More on the blurb brouhaha

Humberto Torofuerte strongbool at gmail.com
Wed Jul 26 12:46:09 CDT 2006


Some critics considered Vineland a political novel...a lamentation of sorts
over Reagan's Amerika ...let the reader decide:

"But what is perhaps most interesting, finally, about [Vineland] is what is
different about it. What is interesting is the willingness with which he
addresses, directly, the political development of the United States, and the
slow (but not total) steamrollering of a radical tradition many generations
and decades older than flower power. There is a marvelously telling moment
when Brock Vond's brainchild, his school for subversion in which lefties are
re-educated and turned into tools of the state, is closed down because in
Reagan's America the young think like that to begin with, they don't need
re-education."

>From Salman Rushdie's NTY review, courtesy the Quail:

http://www.themodernword.com/pynchon/review_nyt_vineland.html

And remember that nice Emerson quote at the end of the book:

"Secret retributions are always restoring the level, when disturbed, of the
Divine justice. It is impossible to tilt the beam. All the tyrants and
proprietors and monopolists of the world in vain set their shoulders to
heave the bar. Settles for evermore the ponderous equator to its line, and
man and mote and star and sun must range with it, or be pulverized by the
recoil."

Still I think libertarians and of course anyone generally distrustful of
goverments and big business can find solace in Pynchon's works.

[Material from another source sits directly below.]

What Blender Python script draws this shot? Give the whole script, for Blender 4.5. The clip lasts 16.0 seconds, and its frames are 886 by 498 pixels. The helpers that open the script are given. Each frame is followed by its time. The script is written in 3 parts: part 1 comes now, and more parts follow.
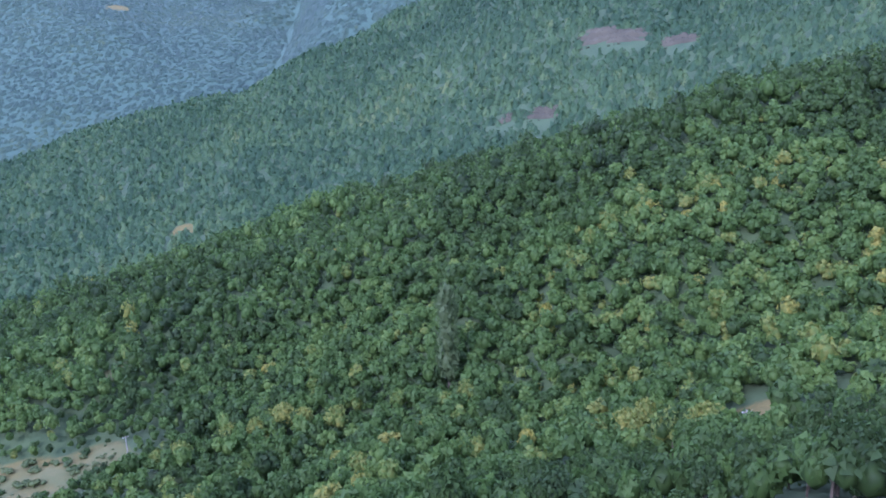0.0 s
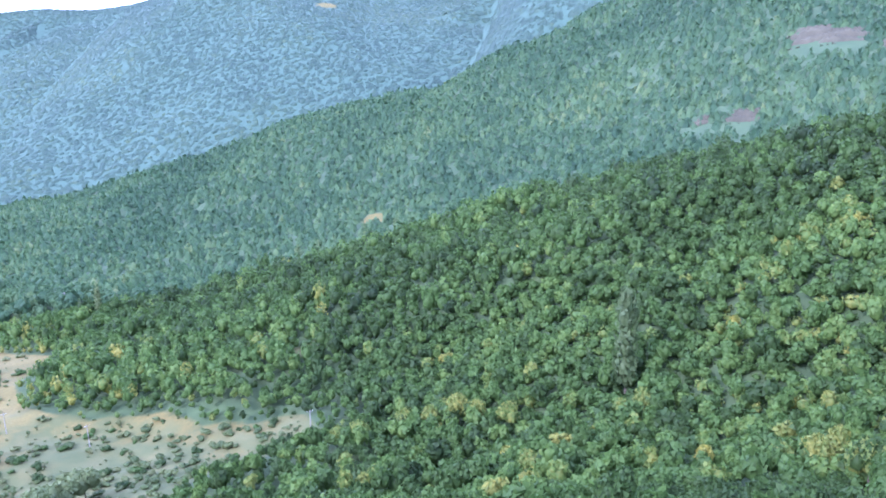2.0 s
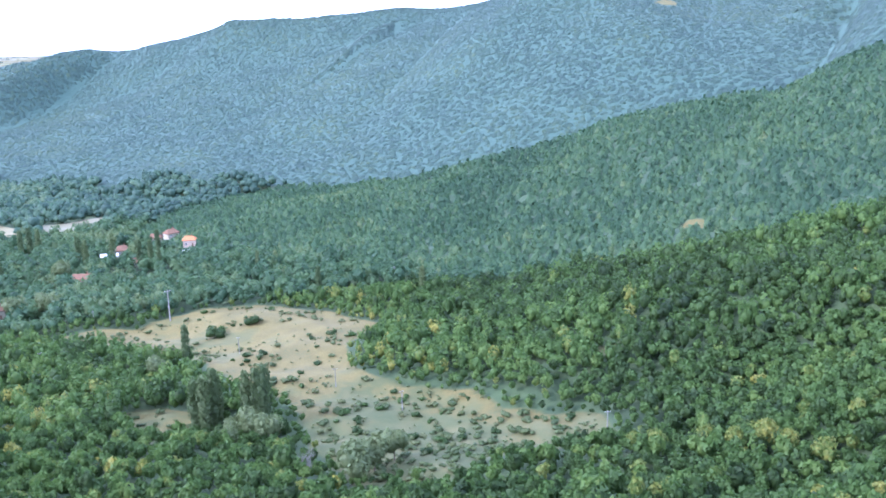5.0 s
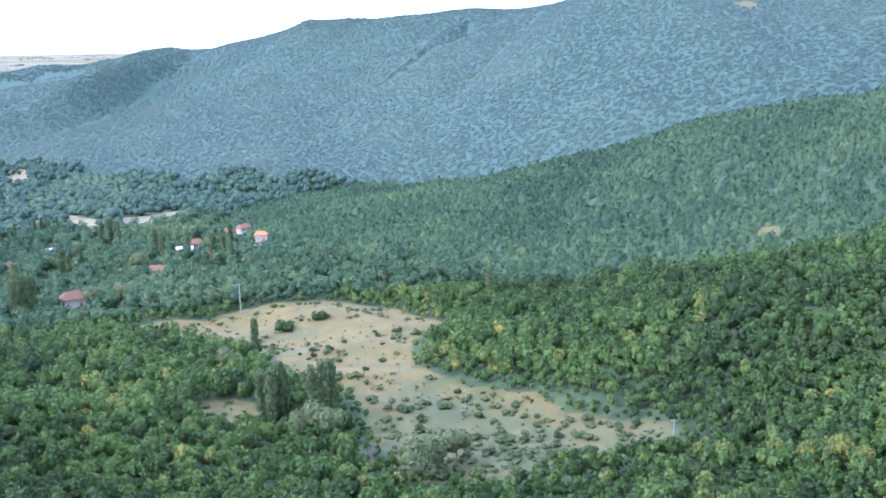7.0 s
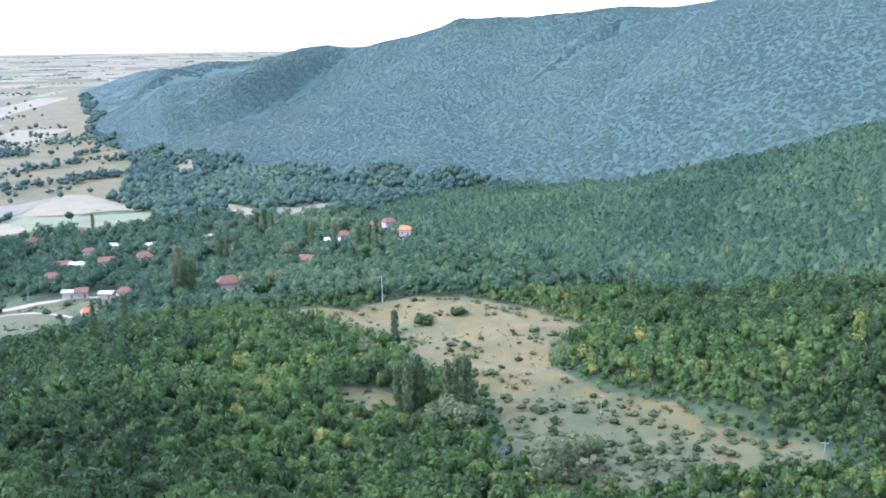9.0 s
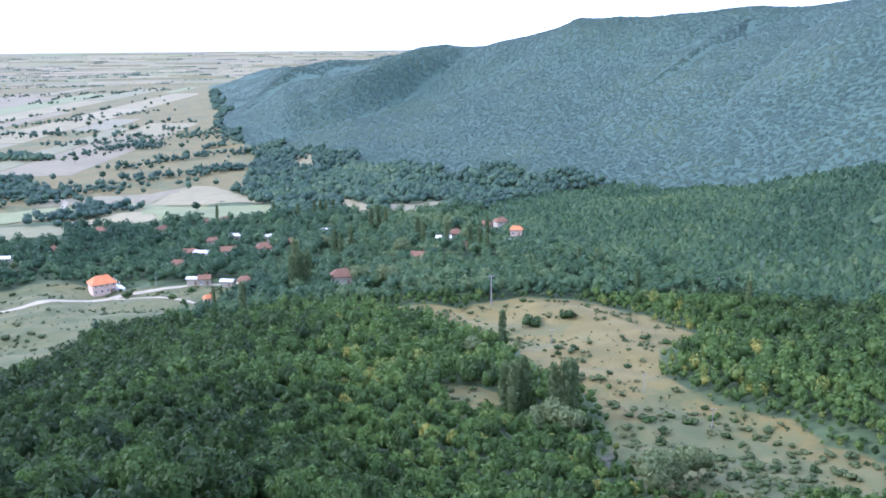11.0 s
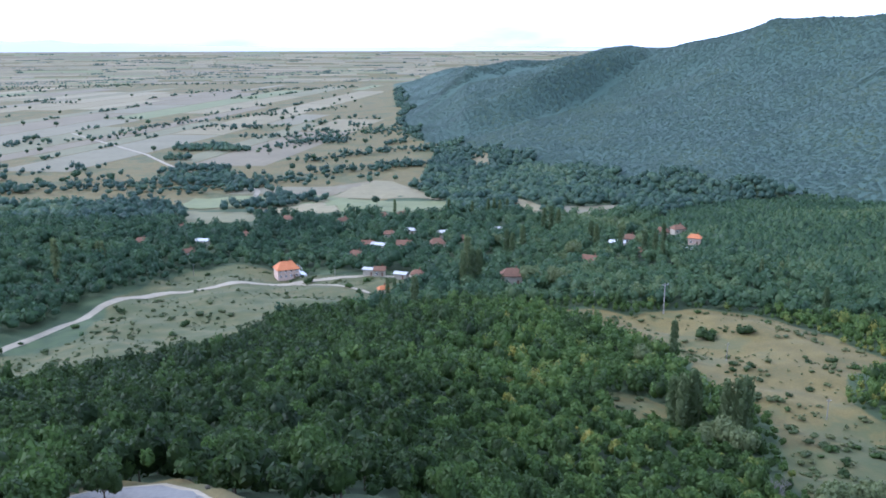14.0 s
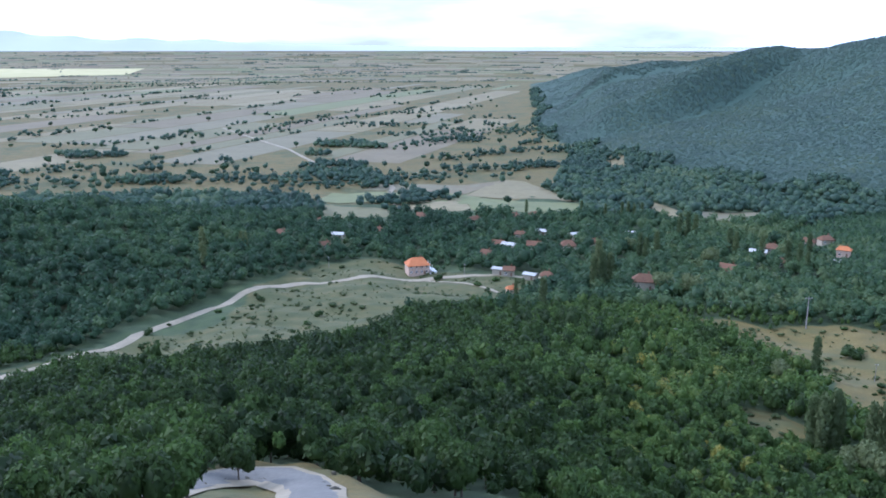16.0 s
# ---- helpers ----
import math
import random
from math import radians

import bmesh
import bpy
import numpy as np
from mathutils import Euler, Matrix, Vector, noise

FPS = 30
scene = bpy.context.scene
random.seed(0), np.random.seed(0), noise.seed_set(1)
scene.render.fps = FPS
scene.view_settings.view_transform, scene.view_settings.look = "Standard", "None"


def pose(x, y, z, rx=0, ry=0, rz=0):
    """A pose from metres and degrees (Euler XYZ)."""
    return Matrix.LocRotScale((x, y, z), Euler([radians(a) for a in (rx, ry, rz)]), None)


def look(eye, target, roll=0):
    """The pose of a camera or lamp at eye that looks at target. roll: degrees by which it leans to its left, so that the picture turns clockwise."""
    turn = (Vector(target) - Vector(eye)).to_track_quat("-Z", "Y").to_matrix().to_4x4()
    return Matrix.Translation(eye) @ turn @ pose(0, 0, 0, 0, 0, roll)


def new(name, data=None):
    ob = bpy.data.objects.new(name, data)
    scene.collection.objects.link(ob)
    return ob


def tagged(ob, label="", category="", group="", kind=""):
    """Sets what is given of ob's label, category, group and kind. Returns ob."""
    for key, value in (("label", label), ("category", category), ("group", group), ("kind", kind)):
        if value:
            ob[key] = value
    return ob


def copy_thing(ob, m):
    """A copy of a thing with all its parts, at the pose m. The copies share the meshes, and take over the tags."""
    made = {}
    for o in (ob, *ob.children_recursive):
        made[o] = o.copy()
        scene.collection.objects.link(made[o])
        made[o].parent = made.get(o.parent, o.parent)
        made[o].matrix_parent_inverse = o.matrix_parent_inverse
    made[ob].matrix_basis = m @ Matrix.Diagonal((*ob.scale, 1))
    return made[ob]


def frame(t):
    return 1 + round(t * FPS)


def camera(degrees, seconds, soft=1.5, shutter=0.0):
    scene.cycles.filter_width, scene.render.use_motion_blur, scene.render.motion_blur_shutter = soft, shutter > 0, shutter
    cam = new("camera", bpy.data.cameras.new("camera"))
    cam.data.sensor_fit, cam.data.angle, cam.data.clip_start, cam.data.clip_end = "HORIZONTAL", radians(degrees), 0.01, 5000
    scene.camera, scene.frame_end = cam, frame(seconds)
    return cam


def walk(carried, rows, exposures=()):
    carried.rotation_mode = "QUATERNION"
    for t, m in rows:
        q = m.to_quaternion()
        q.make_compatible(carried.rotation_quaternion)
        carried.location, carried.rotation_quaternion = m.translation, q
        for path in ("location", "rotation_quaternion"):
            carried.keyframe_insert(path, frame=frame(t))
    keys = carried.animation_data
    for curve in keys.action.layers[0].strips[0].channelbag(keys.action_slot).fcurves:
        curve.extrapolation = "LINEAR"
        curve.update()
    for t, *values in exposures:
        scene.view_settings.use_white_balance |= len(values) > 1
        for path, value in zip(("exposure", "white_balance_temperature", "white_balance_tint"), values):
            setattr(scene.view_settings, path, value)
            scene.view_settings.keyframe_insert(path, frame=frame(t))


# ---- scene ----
# The camera stands on a hillside lookout above the valley and pans to its left.
EYE = 140.0
cam = camera(55.10, 16.0, soft=1.75)
# seconds, yaw, pitch, roll
ROWS = [
    (0.0, -76.60, -14.38, -2.09),
    (0.5, -73.31, -14.30, -1.85),
    (1.0, -70.45, -14.25, -1.75),
    (1.5, -67.20, -14.21, -1.79),
    (2.0, -63.98, -14.13, -1.76),
    (2.5, -60.40, -14.04, -1.65),
    (3.0, -57.17, -13.97, -1.62),
    (3.5, -53.46, -13.91, -1.50),
    (4.0, -49.51, -13.83, -1.43),
    (4.5, -45.53, -13.75, -1.31),
    (5.0, -42.41, -13.72, -1.27),
    (7.5, -35.80, -13.59, -0.83),
    (8.0, -32.86, -13.58, -0.84),
    (8.5, -30.28, -13.57, -0.79),
    (11.0, -20.34, -13.51, -0.40),
    (11.5, -18.53, -13.49, -0.41),
    (12.0, -16.43, -13.46, -0.34),
    (12.5, -14.90, -13.45, -0.30),
    (13.0, -13.47, -13.44, -0.25),
    (13.5, -11.29, -13.44, -0.18),
    (14.0, -8.50, -13.44, -0.07),
    (14.5, -5.87, -13.44, -0.04),
    (15.0, -3.25, -13.45, -0.02),
    (15.5, -0.70, -13.44, 0.05),
    (16.0, 0.50, -13.45, 0.07),
]


def turned(yaw, pitch, roll):
    y, p, r = radians(yaw), radians(pitch), radians(roll)
    ahead = Vector((-math.sin(y) * math.cos(p), math.cos(y) * math.cos(p), math.sin(p)))
    level = Vector((math.cos(y), math.sin(y), 0))
    above = level.cross(ahead)
    right = level * math.cos(r) + above * math.sin(r)
    up = above * math.cos(r) - level * math.sin(r)
    m = Matrix((right, up, -ahead)).transposed().to_4x4()
    m.translation = (0, 0, EYE)
    return m


EXPOSURES = [(0.0, 0.9, 4780, 39), (0.4, 1.74, 4800, 39), (2.0, 1.72, 4840, 37), (5.0, 1.5, 4920, 32), (8.0, 1.34, 5000, 32), (12.0, 0.88, 5060, 29), (16.0, 0.24, 5030, 24)]
walk(cam, [(t, turned(a, b, c)) for t, a, b, c in ROWS], EXPOSURES)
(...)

On 7/26/06, Ghetta Life <ghetta_outta at hotmail.com> wrote:
>
>
> Debates about how "lefty" Pynchon is are truly useless.  His novels are
> not
> political tracts, thank God.  If I were to guess, I'd say he's not a
> "conservative"  (He's obviously to smart for that).
>
> Pynchon does toy with politcal messages, such as the tree telling Slothrup
> to take the carburator out of the next tractor he sees at a site of tree
> harvesting (very loose paraphrase).  And there are many other
> examples.  But
> they are always subsevient to the bigger concerns of his novels.
>
> These debates usually emerge when someone on this list begins with
> "Pynchon
> is obviously saying..."  Thank God Pynchon is never obviously saying
> anything.
>
> Ghetta
>
> >From: "John Carvill" <JCarvill at algsoftware.com>
> >
> > > btw. is TPR still a lefty these days? is there much evidence for this
> >(apart from Vineland)?
> >
> >Heh heh. Well I've always felt there's a strong left-leaning political
> >current running through Pynchon's  work. Many here on this very list have
> >strongly disagreed. I'll leave it at that.